Women create scrapbooks and visual collections. Men create their own mythologies.
And in these stories, we achieve a kind of shared immortality. The story of my near-miss with the rock fragment will outlive me. My friends might tell it at my funeral, and their sons might hear it, and something of my spirit will live on in that moment of beautiful idiocy.
We’re Simple Creatures
Female friendship has its own profound beauty and strength. They’ll never bond in ways men do, but I do know they’d benefit from understanding the fabric of our retardation.
The freedom of unnecessary risk. The honesty that comes only after exhaustion. The spiritual brotherhood of shared stupidity and survival.
Both men and women suffer in a sanitized, disconnected, safety-obsessed culture.
When I watch my wife and her friends together, their connection seems formed through words, through emotional intimacy, and through the careful exchange of vulnerability. It's beautiful but so different from how I connect with my brothers.
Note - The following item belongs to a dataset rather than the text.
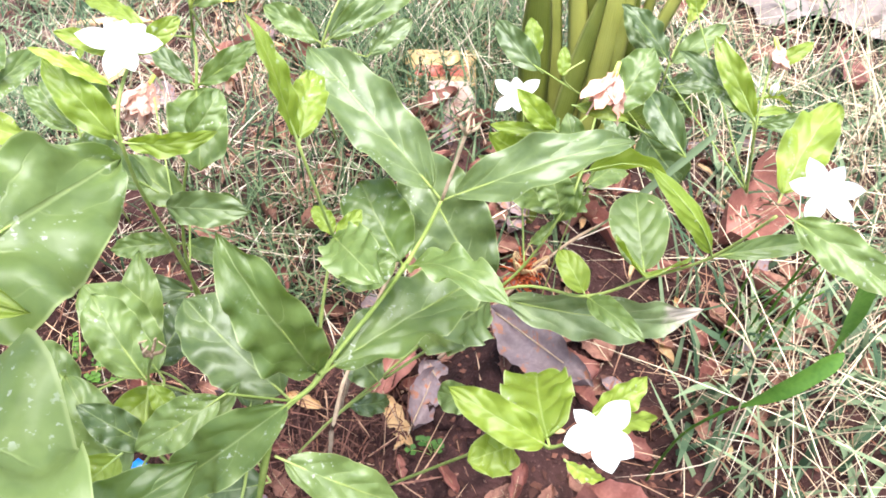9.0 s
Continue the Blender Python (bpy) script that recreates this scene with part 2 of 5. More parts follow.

I wonder sometimes if they envy us. Not the stupidity itself, but the freedom in it. The permission to be reckless, push boundaries, laugh in the face of danger rather than prepare for it.
Perhaps that's enough: this mutual acceptance of mystery, the acknowledgment that men and women can witness each other's bonds without fully comprehending them, the respect for different but equally sacred forms of connection.
In the end, we are all acting in ways we know to be true, though we may lack the language to describe it. The methods differ, but the goal remains the same: to feel fully alive, to be truly known, to leave stories worth telling when we're gone.
As always, thanks for reading.
-Joe
I think we're making very similar points, approached from different angles...
https://jmpolemic.substack.com/p/risk-taking-and-conformity
I'm so thankful you wrote this. I am craving brotherhood and "stupid" experiences with them so fucking badly. I was raised with many women in my life & admire their strength & am forever grateful for their guidance. But I need more of the divine masculine in my life --- in all areas.